_TASK DIRECTIONS_:
Quote the whole listing word for word. Do not include the pictures.

§ §

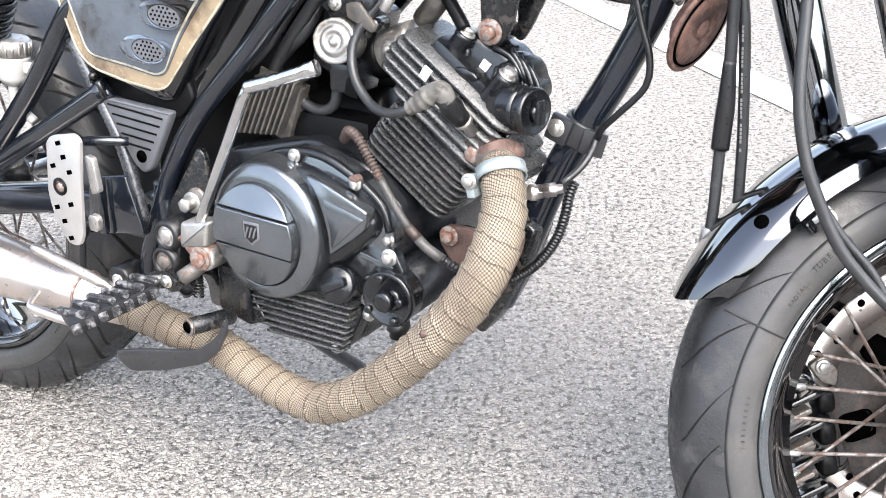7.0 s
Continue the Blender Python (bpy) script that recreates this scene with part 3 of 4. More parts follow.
def build_frame():
    fr = part("frame", tube([(0.236, 0, 0.745), (0.2235, 0, 0.700), (0.2050, 0, 0.6570), (0.1800, 0, 0.6056), (0.1506, 0, 0.5526), (0.1272, 0, 0.5047), (0.1075, 0, 0.455), (0.0860, 0, 0.395), (0.062, 0, 0.335)], 0.0178, 24), frame_paint, bike, "black tubular steel frame with chipped paint")
    part("down_tube_gusset", prism(rounded([(0.186, 0.632), (0.204, 0.640), (0.232, 0.735), (0.204, 0.735), (0.196, 0.69)], 0.006), -0.008, 0.008, 0.002), worn_paint, fr)
    for side in (-1, 1):
        y = 0.14 * side
        part("main_tube", tube([(-0.02, y * 0.7, 0.79), (-0.098, y, 0.711), (-0.175, y, 0.628), (-0.255, y, 0.542), (-0.302, y, 0.470), (-0.337, y, 0.387), (-0.354, y, 0.337), (-0.357, y, 0.30)], 0.0118, 20), frame_paint, fr)
        part("gusset_tube", tube([(-0.445, y * 1.02, 0.606), (-0.410, y * 1.02, 0.545), (-0.377, y * 1.02, 0.480), (-0.352, y * 1.02, 0.388)], 0.0085, 14), scuffed_paint, fr)
        part("stay_tube", tube([(-0.425, y * 1.05, 0.655), (-0.4419, y * 1.07, 0.6325), (-0.5121, y * 1.07, 0.5425), (-0.5745, y * 1.07, 0.472), (-0.625, y * 1.07, 0.416)], 0.0135, 18), frame_paint, fr)
        part("lower_stay", tube([(-0.395, y * 1.04, 0.552), (-0.404, y * 1.04, 0.546), (-0.579, y * 1.05, 0.440), (-0.625, y * 1.06, 0.412)], 0.0130, 18), frame_paint, fr)
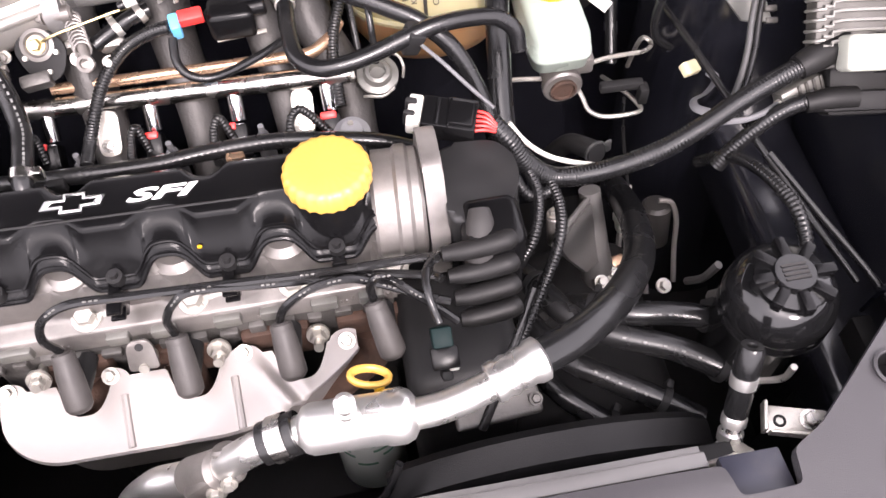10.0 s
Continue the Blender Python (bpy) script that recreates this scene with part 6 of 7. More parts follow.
part("cable_tie", b, WHITE, t)
b = B()
rod(b, (0.217, 1.437, 0.845), (0.217, 1.430, 0.828), 0.0138, 16, bev=0.003)
part("hose_end", b, RUBBER, t)
t = hose_thing("throttle_cable", [(0.131, 1.343, 0.800), (0.150, 1.318, 0.794), (0.170, 1.293, 0.784), (0.186, 1.275, 0.776)], 0.0019, GREY, "grey throttle cable sheath", "cable")
t = hose_thing("throttle_cable", [(0.198, 1.268, 0.762), (0.212, 1.257, 0.745), (0.235, 1.252, 0.725), (0.269, 1.250, 0.709), (0.300, 1.249, 0.701), (0.34, 1.26, 0.68)], 0.0024, WHITE, "pale grey cable running behind the loom", "cable")

# main loom and branches
LOOM = "ribbed black wiring loom conduit"
t = hose_thing("wiring_loom", [(0.180, 1.258, 0.778), (0.193, 1.246, 0.765), (0.210, 1.238, 0.738), (0.236, 1.236, 0.716), (0.280, 1.236, 0.714), (0.331, 1.240, 0.724), (0.370, 1.246, 0.742), (0.401, 1.255, 0.755), (0.435, 1.266, 0.764), (0.468, 1.276, 0.770)], 0.0091, RUBBER, "thick ribbed black wiring loom conduit across the bay", "wiring loom", "wiring looms", 0.0034, 0.035, 14)
b = B()
tube(b, [(0.462, 1.274, 0.769), (0.475, 1.278, 0.772), (0.500, 1.284, 0.776), (0.512, 1.286, 0.780)], [0.0112, 0.0128, 0.0136, 0.0136], 18)
part("boot", b, BOOT, t)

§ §

_EXERCISE RESPONSE_:
7.0 s
Continue the Blender Python (bpy) script that recreates this scene with part 3 of 4. More parts follow.
def build_frame():
    fr = part("frame", tube([(0.236, 0, 0.745), (0.2235, 0, 0.700), (0.2050, 0, 0.6570), (0.1800, 0, 0.6056), (0.1506, 0, 0.5526), (0.1272, 0, 0.5047), (0.1075, 0, 0.455), (0.0860, 0, 0.395), (0.062, 0, 0.335)], 0.0178, 24), frame_paint, bike, "black tubular steel frame with chipped paint")
    part("down_tube_gusset", prism(rounded([(0.186, 0.632), (0.204, 0.640), (0.232, 0.735), (0.204, 0.735), (0.196, 0.69)], 0.006), -0.008, 0.008, 0.002), worn_paint, fr)
    for side in (-1, 1):
        y = 0.14 * side
        part("main_tube", tube([(-0.02, y * 0.7, 0.79), (-0.098, y, 0.711), (-0.175, y, 0.628), (-0.255, y, 0.542), (-0.302, y, 0.470), (-0.337, y, 0.387), (-0.354, y, 0.337), (-0.357, y, 0.30)], 0.0118, 20), frame_paint, fr)
        part("gusset_tube", tube([(-0.445, y * 1.02, 0.606), (-0.410, y * 1.02, 0.545), (-0.377, y * 1.02, 0.480), (-0.352, y * 1.02, 0.388)], 0.0085, 14), scuffed_paint, fr)
        part("stay_tube", tube([(-0.425, y * 1.05, 0.655), (-0.4419, y * 1.07, 0.6325), (-0.5121, y * 1.07, 0.5425), (-0.5745, y * 1.07, 0.472), (-0.625, y * 1.07, 0.416)], 0.0135, 18), frame_paint, fr)
        part("lower_stay", tube([(-0.395, y * 1.04, 0.552), (-0.404, y * 1.04, 0.546), (-0.579, y * 1.05, 0.440), (-0.625, y * 1.06, 0.412)], 0.0130, 18), frame_paint, fr)
10.0 s
Continue the Blender Python (bpy) script that recreates this scene with part 6 of 7. More parts follow.
part("cable_tie", b, WHITE, t)
b = B()
rod(b, (0.217, 1.437, 0.845), (0.217, 1.430, 0.828), 0.0138, 16, bev=0.003)
part("hose_end", b, RUBBER, t)
t = hose_thing("throttle_cable", [(0.131, 1.343, 0.800), (0.150, 1.318, 0.794), (0.170, 1.293, 0.784), (0.186, 1.275, 0.776)], 0.0019, GREY, "grey throttle cable sheath", "cable")
t = hose_thing("throttle_cable", [(0.198, 1.268, 0.762), (0.212, 1.257, 0.745), (0.235, 1.252, 0.725), (0.269, 1.250, 0.709), (0.300, 1.249, 0.701), (0.34, 1.26, 0.68)], 0.0024, WHITE, "pale grey cable running behind the loom", "cable")

# main loom and branches
LOOM = "ribbed black wiring loom conduit"
t = hose_thing("wiring_loom", [(0.180, 1.258, 0.778), (0.193, 1.246, 0.765), (0.210, 1.238, 0.738), (0.236, 1.236, 0.716), (0.280, 1.236, 0.714), (0.331, 1.240, 0.724), (0.370, 1.246, 0.742), (0.401, 1.255, 0.755), (0.435, 1.266, 0.764), (0.468, 1.276, 0.770)], 0.0091, RUBBER, "thick ribbed black wiring loom conduit across the bay", "wiring loom", "wiring looms", 0.0034, 0.035, 14)
b = B()
tube(b, [(0.462, 1.274, 0.769), (0.475, 1.278, 0.772), (0.500, 1.284, 0.776), (0.512, 1.286, 0.780)], [0.0112, 0.0128, 0.0136, 0.0136], 18)
part("boot", b, BOOT, t)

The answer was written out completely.